On 11th March 2016 their Royal Highnesses The Duke and Duchess returned for their second visit with urban youth charity XLP. During the visit they encouraged the mentors who have been trained by the charity, and met the young people they support who are now turning their lives around and realising their potential.
CEO and Founder of XLP, Patrick Regan OBE also discussed the key issues around knife crime and social justice with The Duke and Duchess
They were shown in-depth how a positive role-model mentoring relationship can encourage young people to reject gangs, criminality and knife crime in some of the toughest estates and boroughs in London where the charity works.
XLP’s XL-Mentoring partners mentors with young people who are on the verge of exclusion or excluded from school, and are already involved in gangs, crime and anti-social behaviour. It aims to help them choose to stay (or return to) school, to not join (or leave) gangs and criminality, and set positive, clear goals for themselves and work hard to achieve them.
The Duke and Duchess returned today for a second visit with urban youth charity XLP (The eXceL Project), which was founded almost 20 years ago. The Royal couple heard personal and at times challenging stories from young people and found out more about what the charity is doing to help children and young adults growing up in inner city London to stay in school, keep away from gangs, violence and anti-social behaviour; and instead learn to make wise lifestyle choices, set goals and work hard to achieve them.

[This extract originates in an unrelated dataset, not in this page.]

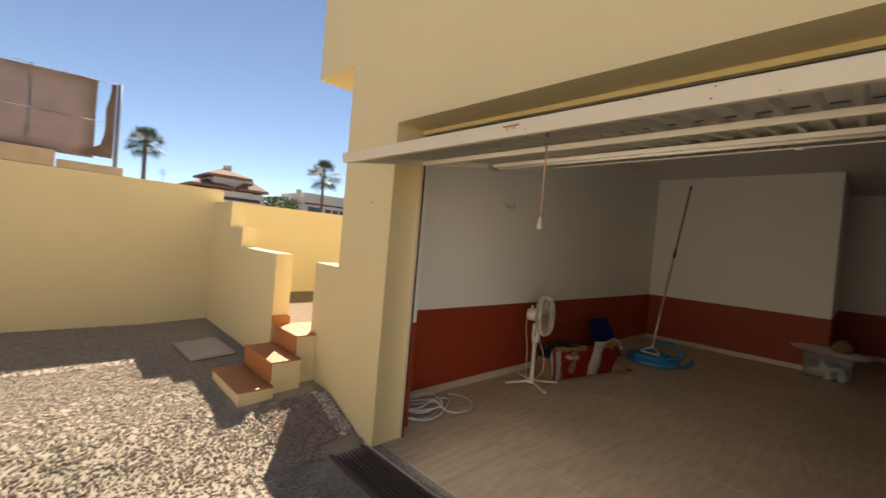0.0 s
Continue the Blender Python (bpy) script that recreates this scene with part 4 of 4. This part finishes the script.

The charity, which is based in the City at London Wall, also voiced their concerns about the recent significant rise in the number of stabbings and deaths amongst young people due to knife crime. In January 2016, Detective Superintendent Tim Champion from Trident Gang Crime Command publicly acknowledged that the level of fatal stabbings had risen recently because teenagers are still carrying knives. XLP’s mentoring programme is targeted at those most at risk and the charity has projects dealing with a wide variety of issues including gang culture, anger management and violence, poverty, prejudice, racism and image and identity.
Patrick Regan OBE said, ‘‘The encouragement and support we’ve received from The Duke and Duchess is immensely important to us and we are incredibly grateful they came again to see first-hand what is being achieved here. XLPs mentoring programme is about helping young people find an alternative to the life-long negative impact of educational failure, gangs and violence such as knife crime.
He continued, “We need long-term trusted mentoring relationships to help the next generation come through these challenges, build strong families and finally escape poverty and social deprivation. We’re in this for the long-haul and to see the greatest impact.”
The Duke and Duchess spent some time talking personally with Sephton, a young man who had been involved with gangs and criminality, having been in and out of prison seven times since the age of 14. Growing up in fear on a deprived housing estate where gangs and drugs are commonplace, his family life was broken and chaotic. Anger and frustration caused ever more difficult behaviour resulting in exclusion from school without qualifications, and involvement in violence and criminal activities.
A series of poor life choices resulted in serial reoffending, each offence more serious than the last. Sephton’s early years had set him up for a life of struggle, risky behaviour and poor social outcomes. Nothing convinced him that there was a better alternative, or that there was a way out until he met Ethan, a youth worker and mentor at XLP. Through getting to know Ethan, Sephton is turning his life around and with Ethan’s and XLP’s support he’s working hard to create a very different and better future for himself.
Sephton said, “XLP came in and showed me love, compassion and time, something I’d never been given before.”
The XL-Mentoring project is one of several programmes operated by the charity that offer ‘life chance’ opportunities and the support children and young people need when growing up on housing estates where gangs are pervasive and criminality, drugs and anti-social behaviour are common place. At home many face challenges such as family breakdown, mental health and addiction problems, unemployment and poverty, and the resulting bad behaviours can easily see them excluded from schools.